L’enquête s’emballe : le FBI, à qui on a demandé d’analyser une pièce à conviction de la commission d’enquête, en conclut qu’il s’agit probablement d’un faux. En 1984, les archéologues relancent le débat en fouillant le site.
FASCINATION TOUJOURS RENOUVELÉE Longtemps méprisées, la voix des témoins oculaires sioux et cheyennes est enfin prise en considération par les enquêteurs. En 1997, un historien dissèque les témoignages indiens et présente une chronologie révolutionnaire des événements.
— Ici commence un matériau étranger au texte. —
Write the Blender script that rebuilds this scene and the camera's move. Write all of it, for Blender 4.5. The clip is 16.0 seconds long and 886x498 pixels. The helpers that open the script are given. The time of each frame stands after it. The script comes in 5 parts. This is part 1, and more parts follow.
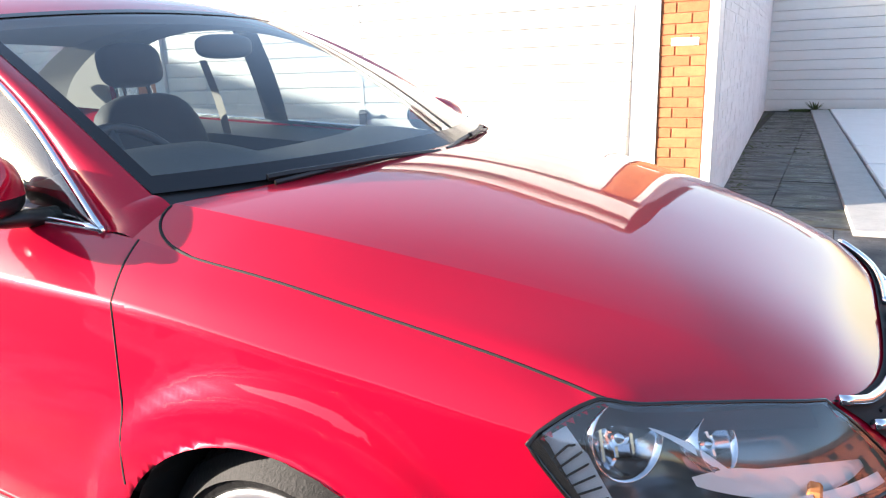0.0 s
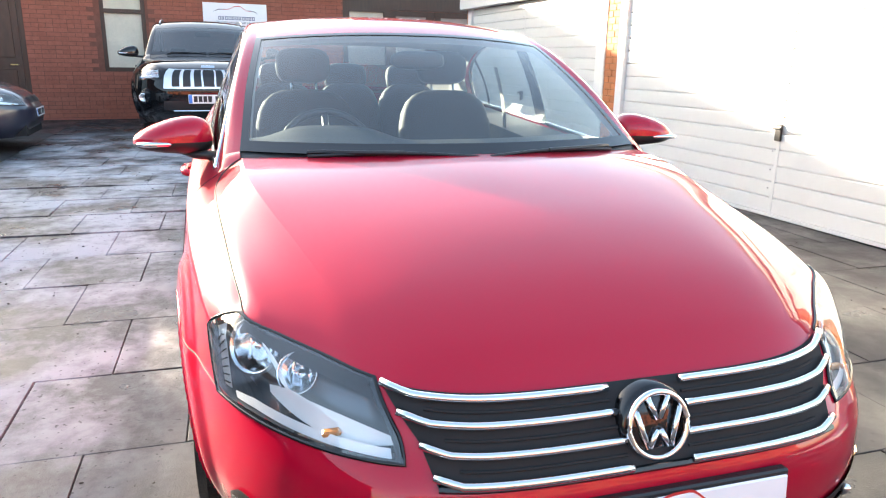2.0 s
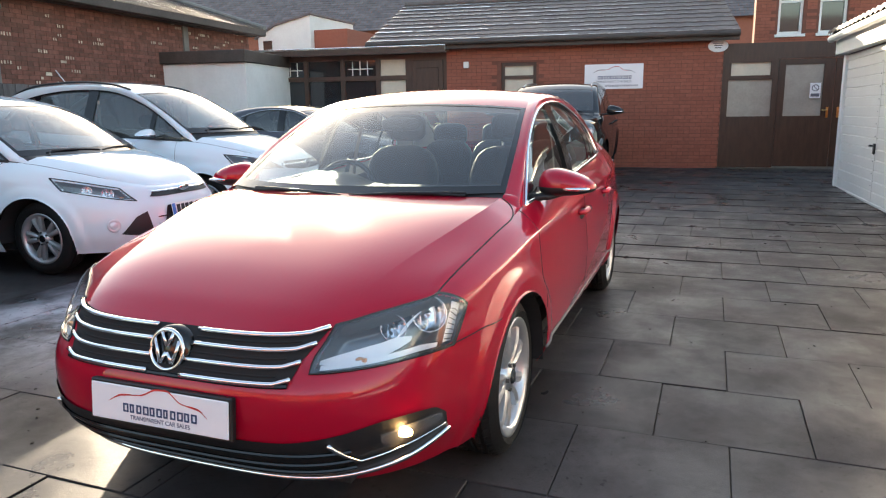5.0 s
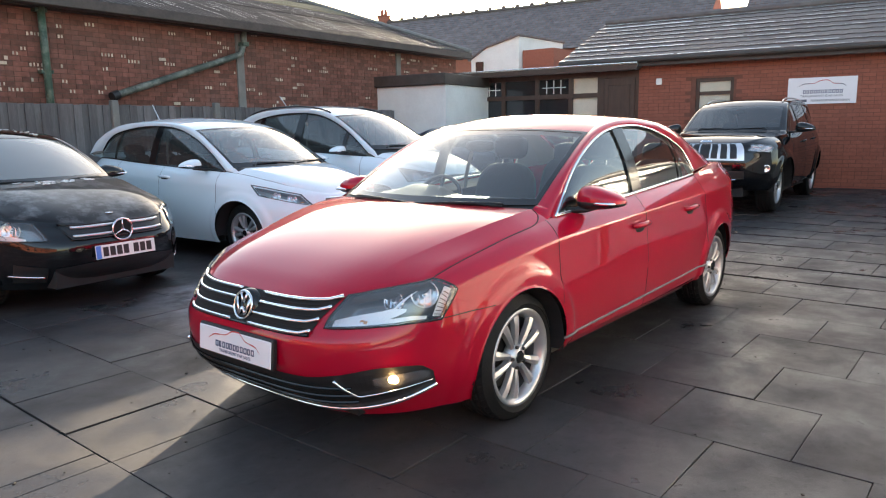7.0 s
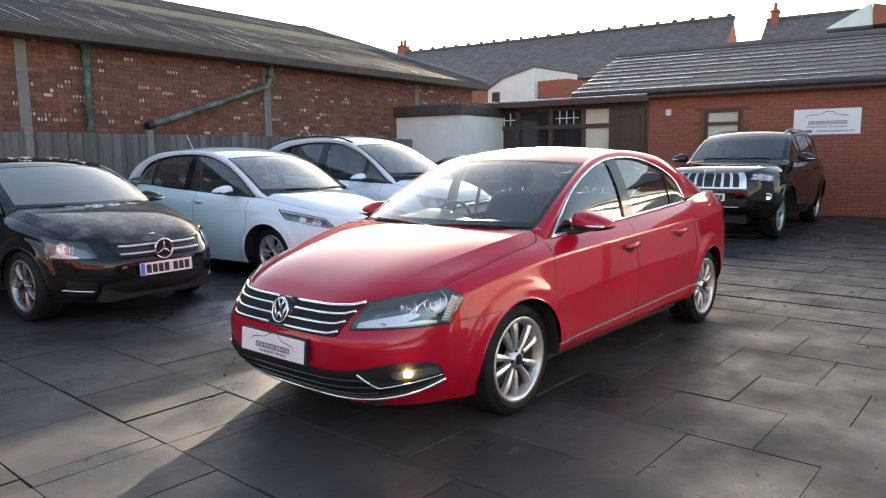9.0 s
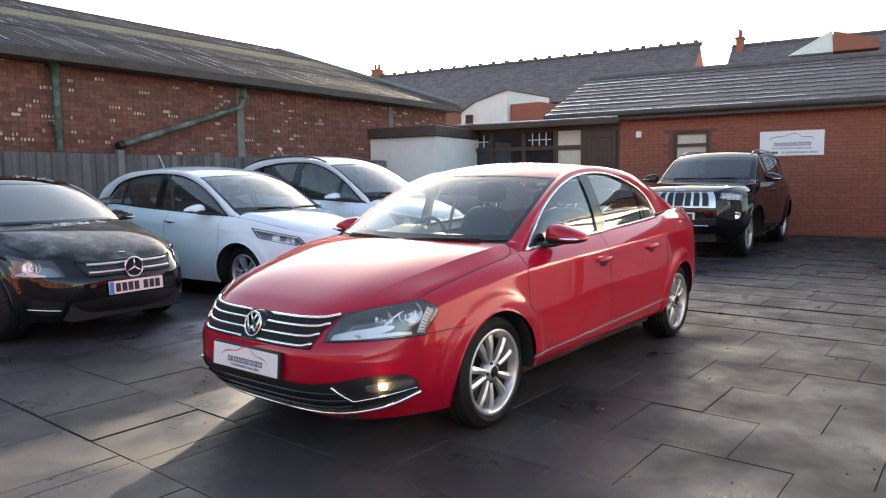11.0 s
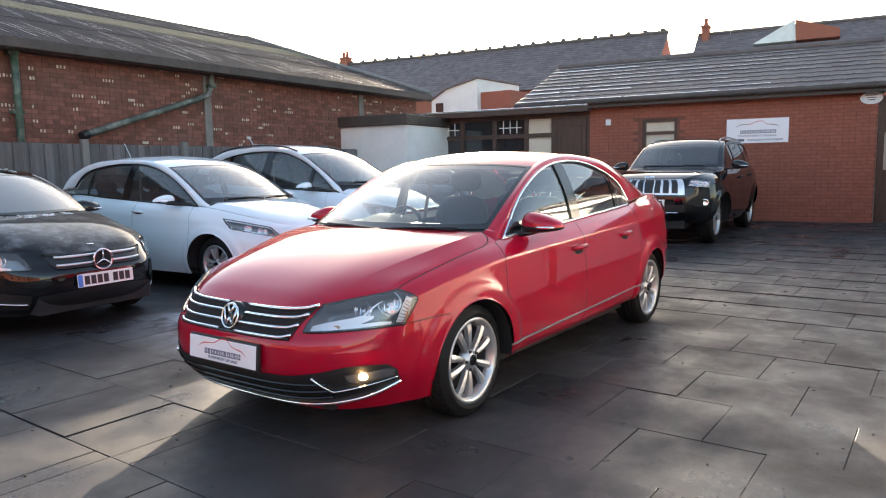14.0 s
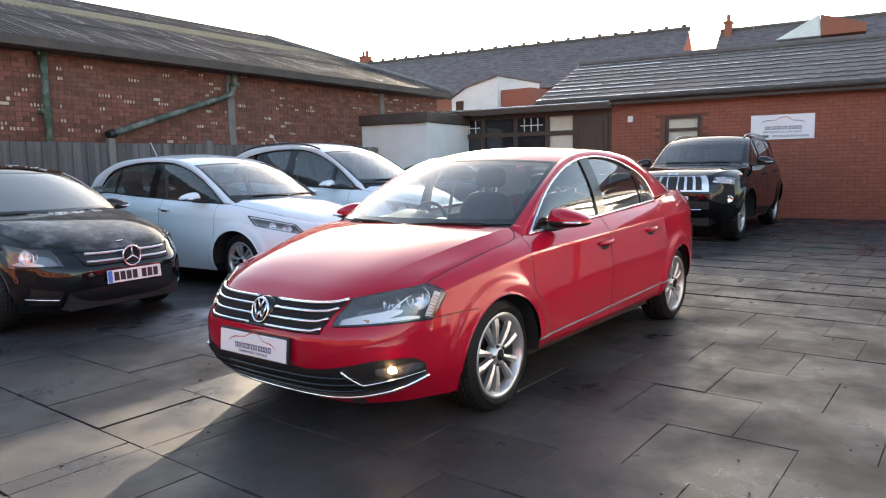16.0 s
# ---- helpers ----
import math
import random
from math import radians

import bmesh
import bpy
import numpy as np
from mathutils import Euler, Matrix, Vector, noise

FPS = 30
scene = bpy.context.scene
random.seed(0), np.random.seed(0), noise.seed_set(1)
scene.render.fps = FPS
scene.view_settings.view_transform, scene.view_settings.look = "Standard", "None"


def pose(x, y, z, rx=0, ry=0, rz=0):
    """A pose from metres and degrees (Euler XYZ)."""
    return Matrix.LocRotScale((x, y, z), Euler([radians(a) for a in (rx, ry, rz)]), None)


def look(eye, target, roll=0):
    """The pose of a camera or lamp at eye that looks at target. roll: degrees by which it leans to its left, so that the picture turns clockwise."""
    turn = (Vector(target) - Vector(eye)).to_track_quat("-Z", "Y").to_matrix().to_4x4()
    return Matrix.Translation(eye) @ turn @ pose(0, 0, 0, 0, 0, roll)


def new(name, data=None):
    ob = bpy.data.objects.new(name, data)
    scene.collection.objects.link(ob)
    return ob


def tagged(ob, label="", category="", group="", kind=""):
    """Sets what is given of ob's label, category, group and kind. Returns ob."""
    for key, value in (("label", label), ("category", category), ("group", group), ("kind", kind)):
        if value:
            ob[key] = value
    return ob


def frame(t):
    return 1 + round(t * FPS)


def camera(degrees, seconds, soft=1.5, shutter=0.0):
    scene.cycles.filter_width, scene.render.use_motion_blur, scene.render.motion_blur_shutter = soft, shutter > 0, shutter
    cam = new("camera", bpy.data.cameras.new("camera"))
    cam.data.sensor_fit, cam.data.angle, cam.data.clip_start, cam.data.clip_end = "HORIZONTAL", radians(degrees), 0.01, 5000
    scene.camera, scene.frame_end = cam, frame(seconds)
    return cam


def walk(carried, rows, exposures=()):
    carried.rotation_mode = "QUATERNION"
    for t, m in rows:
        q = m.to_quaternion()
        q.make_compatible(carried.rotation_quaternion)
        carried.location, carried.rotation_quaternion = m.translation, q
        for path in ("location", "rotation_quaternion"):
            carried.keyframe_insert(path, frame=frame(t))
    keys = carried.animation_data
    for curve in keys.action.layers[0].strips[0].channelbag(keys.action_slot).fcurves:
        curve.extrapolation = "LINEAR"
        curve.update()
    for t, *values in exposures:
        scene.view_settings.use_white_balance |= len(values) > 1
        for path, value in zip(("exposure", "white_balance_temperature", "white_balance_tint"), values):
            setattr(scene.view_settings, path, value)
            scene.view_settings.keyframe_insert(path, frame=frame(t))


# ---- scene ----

L’Amérique découvre avec étonnement que les récits des vainqueurs concordent avec les trouvailles les plus récentes.
Près de cent trente ans après les faits, les quatre heures de ce chaud dimanche de juin continuent à hanter la mémoire collective américaine. De là vient la fascination du chercheur à se risquer, une fois encore, dans les dédales du dossier « Little Bighorn ».